To ensure companies would be willing to contribute data to the BPI Challenge it purposely did not focus on the technical side of process mining. Instead, the challenge has always been centered around creating insights into the process for the company. Any insight that brings value is appreciated, both by the Jury and by the data owners and this focus on business insights has led to companies being open and eager to contribute data. We’ve had the hospital in 2011, Volvo IT in 2013, Rabobank ICT Services in 2014, a group of Dutch municipalities in 2015 and the Dutch unemployment agency in 2016.  Then, in 2017, the financial institute that provided data in 2012 volunteered to again provide an event log from the same process. More events, more cases and much more data made this dataset even richer than the one of 2012 and it’s not surprising that in 2017 this was the most resolved DOI of the entire 4TU Centre for Research Data.

The process of collecting data for the BPI Challenge is a lengthy one. Usually, I start looking for datasets directly after the challenge winners are announced and the aim is always to have the data ready before the start of the second academic semester, that is, before February 1. Once a company is interested, it typically takes 4 to 6 months to get approval for the publication of a fully anonymized dataset from the right people in the organization and sometimes this process contains the funniest of activities. In one instance, I had written approval from the highest management layer in the organization to publish the data, as long as I did so in accordance with their internal policies which stated that: “all data has to be encrypted before it leaves the building”. Hence, I went there with a hard disk on which we uploaded a password-protected, encrypted archive. I then went to the university, unencrypted the archive and uploaded it to the Internet.

The BPI Challenge 2018 was the first edition of the challenge where the data owner reached out to me with the question to participate which did speed up the approval process considerably. Unfortunately, around the same time, the European Union implemented the General Data Protection Regulation.
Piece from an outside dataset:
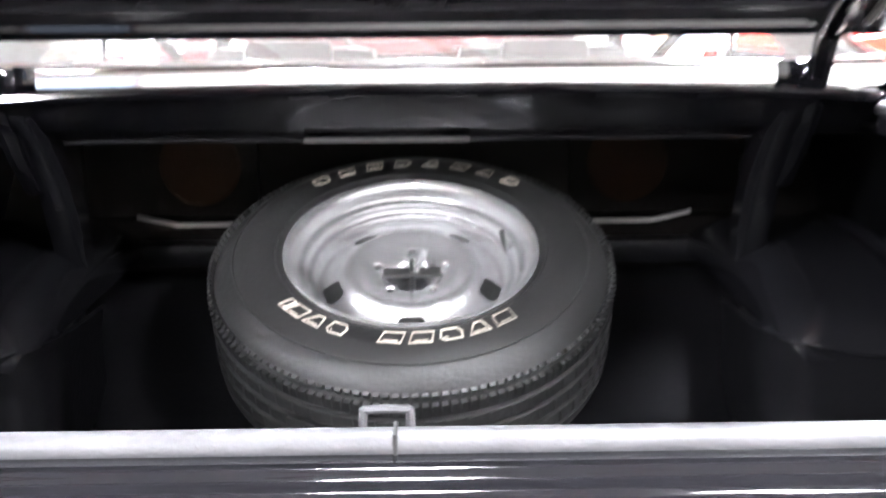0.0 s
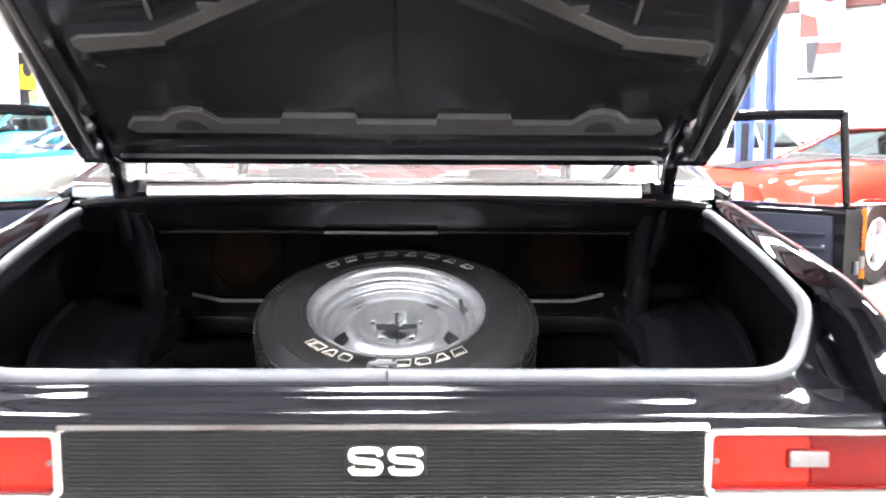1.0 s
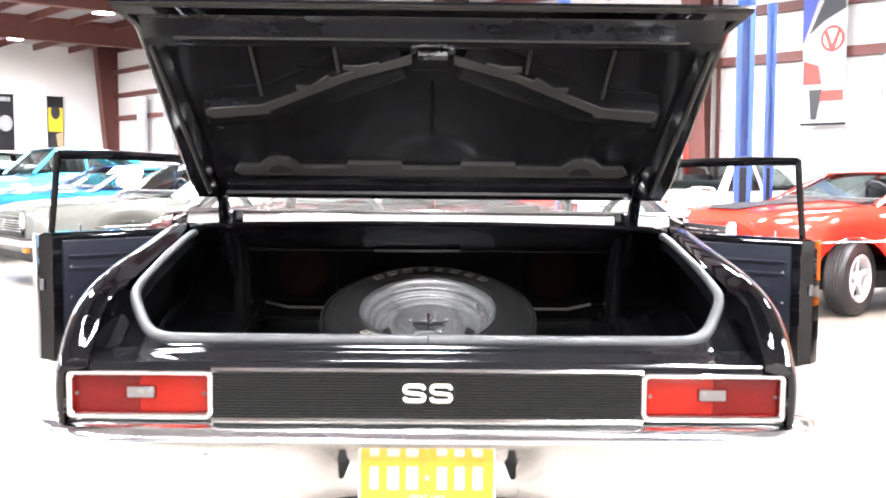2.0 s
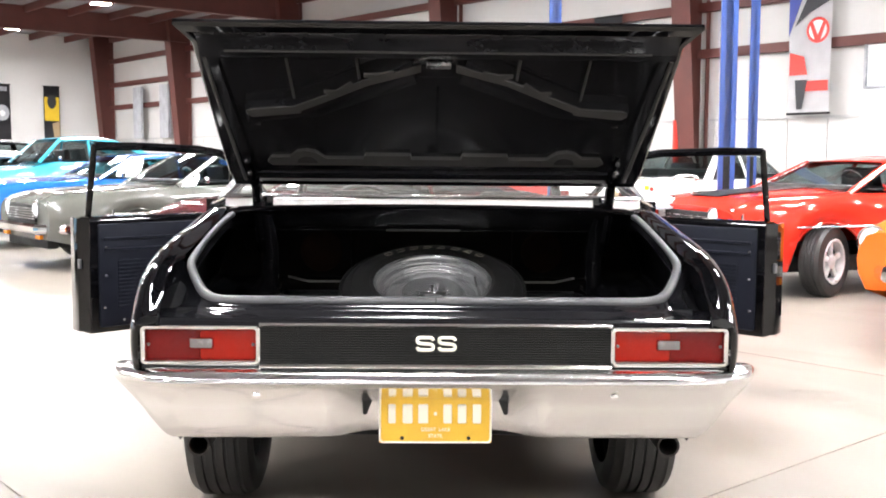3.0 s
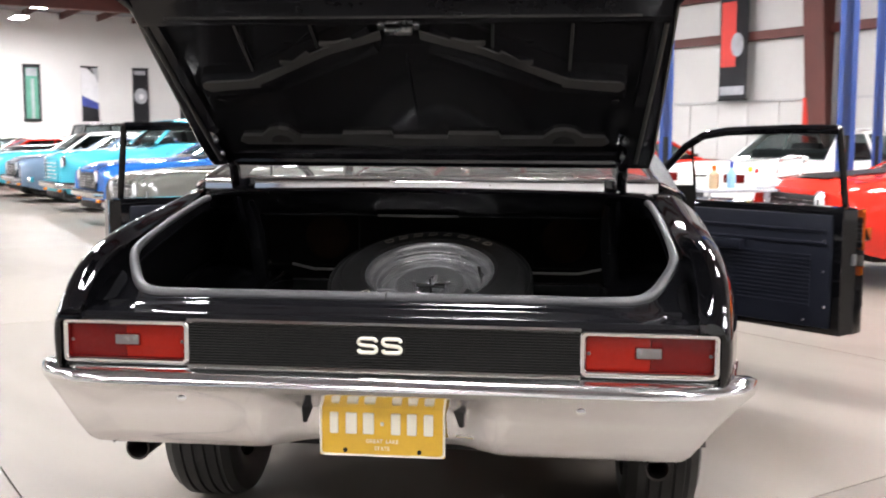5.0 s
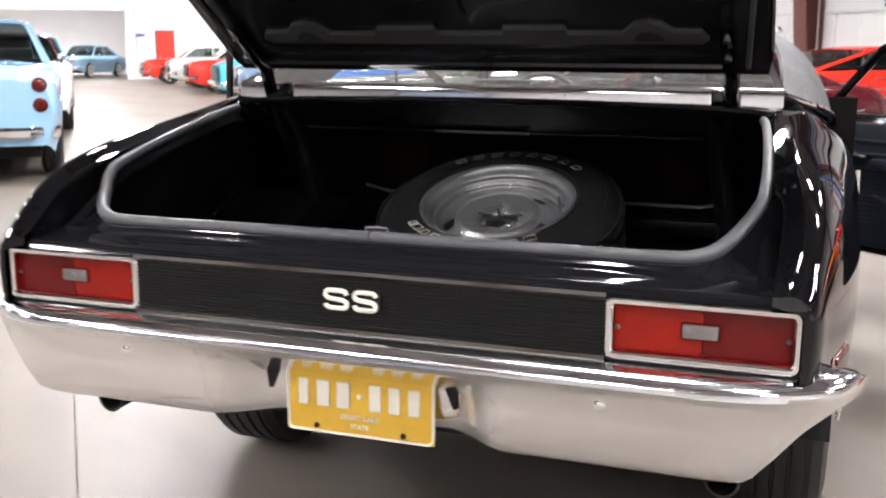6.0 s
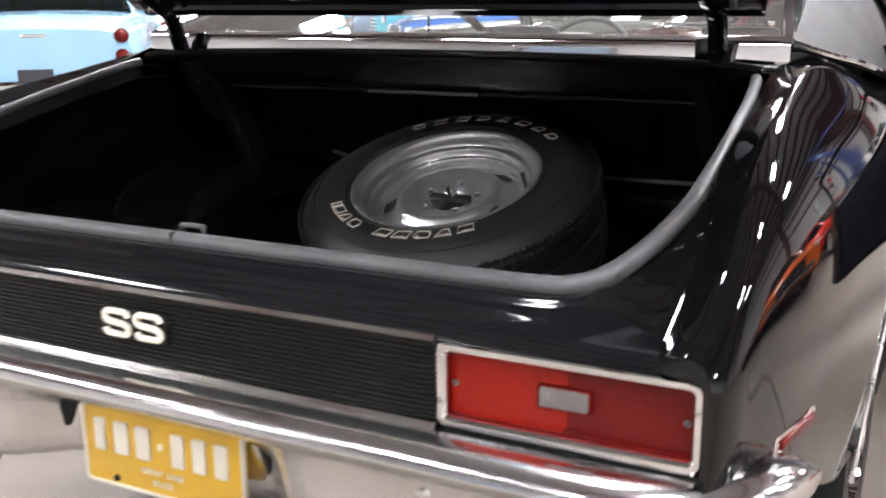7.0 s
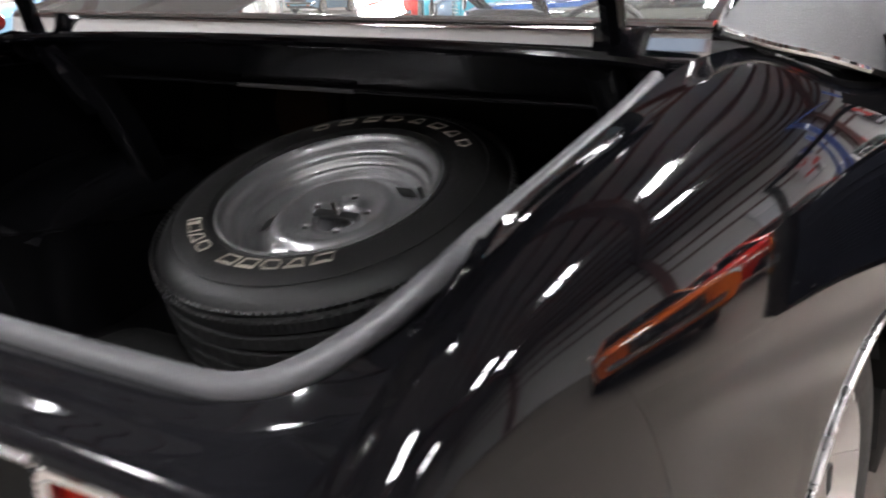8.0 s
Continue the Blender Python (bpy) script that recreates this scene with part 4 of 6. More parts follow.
# the rear cross member slopes towards the lid's edge
part("lid_cross_member", skin([[lid_pt(x, s, h) for s, h in ((.655, .005), (.659, .03), (.668, .036), (.69, .03), (.73, .019), (.765, .012), (.774, .006))] for x in [lerp(-.672, .672, i / 24) for i in range(25)]], cap=True), LID_IN, lid, angle=60)
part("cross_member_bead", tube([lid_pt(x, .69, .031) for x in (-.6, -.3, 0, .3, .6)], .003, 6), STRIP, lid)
for sgn in (-1, 1):
    o = [(sgn * .59, .03), (sgn * .672, .03), (sgn * .676, .66), (sgn * .63, .66)]
    lid_slab(o, .0, .026, LID_IN, "lid_frame")
    part("lid_seal", tube([lid_pt(sgn * x, s, .03) for x, s in ((.632, .05), (.64, .2), (.652, .42), (.662, .66))], .006, 8), STRIP, lid, "thin grey seal line along the lid")
    # diagonal braces of the inner panel with satin grey faces
    lid_slab([(sgn * .08, .66), (sgn * .06, .56), (sgn * .36, .40), (sgn * .58, .37), (sgn * .58, .435), (sgn * .42, .445), (sgn * .20, .57)], .0, .038, LID_IN, "lid_brace", inset=.012)
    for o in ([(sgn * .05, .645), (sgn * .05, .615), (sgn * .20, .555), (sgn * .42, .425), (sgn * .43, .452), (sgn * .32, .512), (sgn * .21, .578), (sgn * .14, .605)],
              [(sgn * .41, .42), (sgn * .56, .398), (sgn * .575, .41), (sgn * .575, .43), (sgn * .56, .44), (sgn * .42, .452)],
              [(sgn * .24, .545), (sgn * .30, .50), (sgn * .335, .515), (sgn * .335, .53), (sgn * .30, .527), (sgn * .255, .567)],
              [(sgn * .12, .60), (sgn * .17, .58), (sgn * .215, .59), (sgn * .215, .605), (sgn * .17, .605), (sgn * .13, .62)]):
        lid_slab(o, .036, .041, STRIP, "brace_face", "satin grey face of the inner brace", .003)
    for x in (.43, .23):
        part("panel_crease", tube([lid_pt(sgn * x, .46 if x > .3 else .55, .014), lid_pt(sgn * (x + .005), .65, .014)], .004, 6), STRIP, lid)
    part("lid_plug", revolve([(0, .003), (.011, .003), (.014, 0)], 16), LID_IN, lid).matrix_basis = Matrix.Translation(lid_pt(sgn * .56, .31, .006)) @ pose(0, 0, 0, 180 - 35)
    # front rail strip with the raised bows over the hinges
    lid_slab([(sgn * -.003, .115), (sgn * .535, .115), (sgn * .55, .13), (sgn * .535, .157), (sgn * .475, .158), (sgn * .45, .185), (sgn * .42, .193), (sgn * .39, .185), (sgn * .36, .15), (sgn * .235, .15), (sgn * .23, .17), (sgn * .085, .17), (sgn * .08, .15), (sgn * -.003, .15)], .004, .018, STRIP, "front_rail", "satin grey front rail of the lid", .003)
    # hollow under each bow, its shade painted as a raised black half-disc
    lid_slab([(sgn * (.42 + .034 * math.cos(a)), .128 + .036 * math.sin(a)) for a in [math.pi * k / 10 for k in range(11)]], .01, .0195, DARK, "bow_shade", inset=.002)
    # gooseneck hinge
    hx = .60
    pts = [(sgn * hx, .93, .93), (sgn * hx, .87, 1.0), (sgn * hx, .83, 1.06), (sgn * hx, .805, 1.12), (sgn * hx, .785, 1.165), lid_pt(sgn * hx - .01, .05, .02), lid_pt(sgn * hx - .01, .10, .02), lid_pt(sgn * hx - .01, .20, .022)]
    part("hinge_arm", tube(spline(pts, 4), .018, 8), BLACK, coupe, "black gooseneck lid hinge")
    for s in (.10, .17):
        part("hinge_bolt", revolve([(0, .012), (.008, .012), (.009, 0)], 6), BRUSHED, lid).matrix_basis = Matrix.Translation(lid_pt(sgn * hx - .01, s, .04)) @ pose(0, 0, 0, 180 - 35)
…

This piece of legislation made companies much more worried about sharing data. Even though the BPI Challenges have always been properly anonymized and no data can be traced back to individuals, companies became reluctant in sharing data.

In 2019 and 2020, the process of obtaining a dataset and the necessary permission to publish it was harder than ever. Several companies who were interested in the idea did not follow through in the end, usually because higher management was worried about the risks. In both cases, I had to follow through with several leads before obtaining the right data and the right permissions. I apologize to those of you who rely on these datasets for their education in the second semester. If any of you has a company contact and think they may be interested in sharing data for the BPI Challenge 2021 or beyond, please do not hesitate to contact me. I’m always looking for data! Contributing data to the BPI Challenge means that the company gets access to the best expertise in process mining.

This year’s dataset is provided to you by our own university: https://icpmconference.org/2020/bpi-challenge/. It contains event data related to the handling of travel permits and declarations and the organizational entities involved want to know if there is anything they can do to improve the process. Although I’m quite sure that you will find it efficient already when compared with your local processes, I’m looking forward to seeing your recommendations. I expect that I will be able to get an updated dataset from my university for 2022 containing the data of travel permits and declarations in the entire period 2017 to 2021. Especially for those of you working on concept drifts, this would be an extremely interesting dataset with a sudden drift early 2020 due to COVID-19 and a gradual drift in 2021 when the world goes back to normal.